Paul Shetler is a Partner at AccelerateHQ and former head of Australia’s Digital Transformation Office.
He is a frequent speaker at ADAPT events, where he has achieved a reputation for fearless comment.
He speaks with ADAPT Partner and Strategy Director Jason Donnelly at ADAPT’s Digital Edge on the reasons Agile is outdated and how many organisations are making a mistake trying to apply it to contemporary development practices.
Thanks very much for joining us, again. An absolute pleasure. And again, thanks for giving your very provocative keynote, in comparison to most.
I have a brand that projects what people come to expect.
We’ll kick things off with one of the key areas around your presentation. What is the point of transformation?
The point of transformation is that businesses understood that with the rise of the Internet they weren’t really prepared to compete with people coming in and encroaching in what was previously their markets. And so they said. ‘We need to transform ourselves. We need to transform ourselves to be able to participate in this new market to deal with a new economy’. All these different euphemisms.
But basically, what it really meant was they had to prepare themselves to compete with new people coming in with a new entrance. And they have to fight for their customers. Now they have to actually earn their customers’ loyalty. It’s no longer just a question of ‘I’ve always bought from so and so’. We’ve seen that doesn’t really work anymore, regardless of the market. So that’s really what it is. It’s about competition.
Okay, so if you’re just transforming as a way to compete. Is that the sole driver for transformation?
Yes, ultimately it is. To compete effectively in the marketplace because we still live in a capitalist system, where we have different people who enter into it. Ultimately, if you wind up taking somebody else’s business, they’re no longer in business, right? So you’re kind of eating them to some extent. I really do think that’s ultimately the point.
We want to be the one to provide the best services possible. But the reason we want to provide the best services possible is that we want to compete effectively.”
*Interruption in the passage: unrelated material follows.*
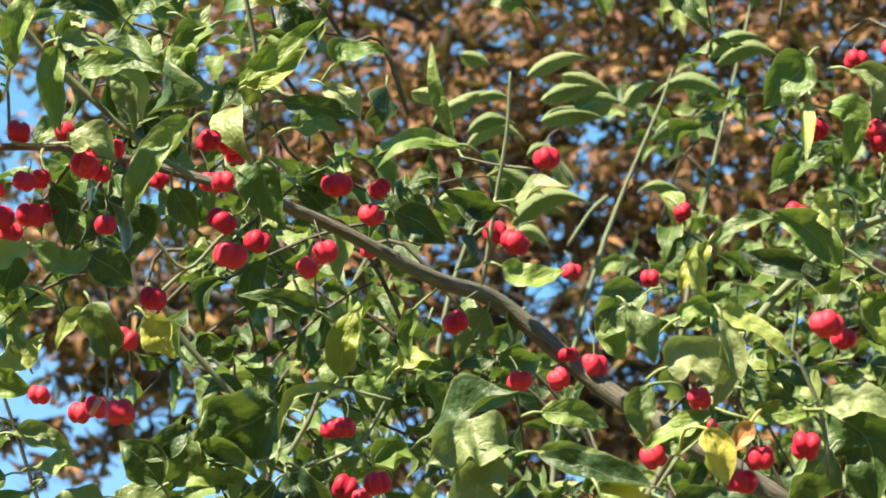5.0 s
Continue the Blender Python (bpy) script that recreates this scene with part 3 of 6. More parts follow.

A lot of times you hear people talk about digital transformation, it’s almost quasi-spiritual. ‘We want to become better people, we want to become more empathetic. We want to understand our users better’. All these kinds of things. But really, the reason you want to do those things is so you still can compete better in the marketplace. There’s always that and those are always just byproducts, maybe very virtuous byproducts, but byproducts.
You’ve worked across multiple different geographies. How well is Australia doing in transforming to compete?
It has lots of opportunities to transform lots of things that can be transformed. And hopefully, there’s also the will to do so. In some places, we are seeing the wealth. I said this earlier in my presentation, It might sound funny, but in places like the government of New South Wales, who’ve been taking some very radical steps, considering that that government is probably one of the hardest organisations to transform, and yet they’re taking the radical steps to do that. I think they’re an example for business as well.
You highlighted in your presentation that there are some mistakes that you yourself have even made on a number of different products or projects that you’ve been working on. Out of those that you’ve highlighted, what do you see as the main issue to current organisations? And what are the mistakes that are repeatedly being made at the moment?
The big problem right now is the idea of Agile, which is 20 years old.”
It is really from a completely different world, from just the beginning of the Internet, back when things were still happening on servers, back when every relationship was between a client and a vendor, including product development, that was somehow going to transform their organisations. That might transform them back in 2000, but we’re living in 2019. So that’s just not good enough. And I see that being repeatedly done.
You go to digital conferences, and you hear about all these crazy things which actually just go to prove how badly agile scales, for instance, across programs. It’s a consistent mistake that I’ve seen everywhere. It’s one that I’ve been guilty of myself. I used to act as if it were the solution to every problem. But in fact, it’s not the solution to contemporary development practices. And it’s also not appropriate when the solution actually is to adopt standard engineering practices to scale something up to a platform. It’s actually probably one of the few things you should not be doing any more.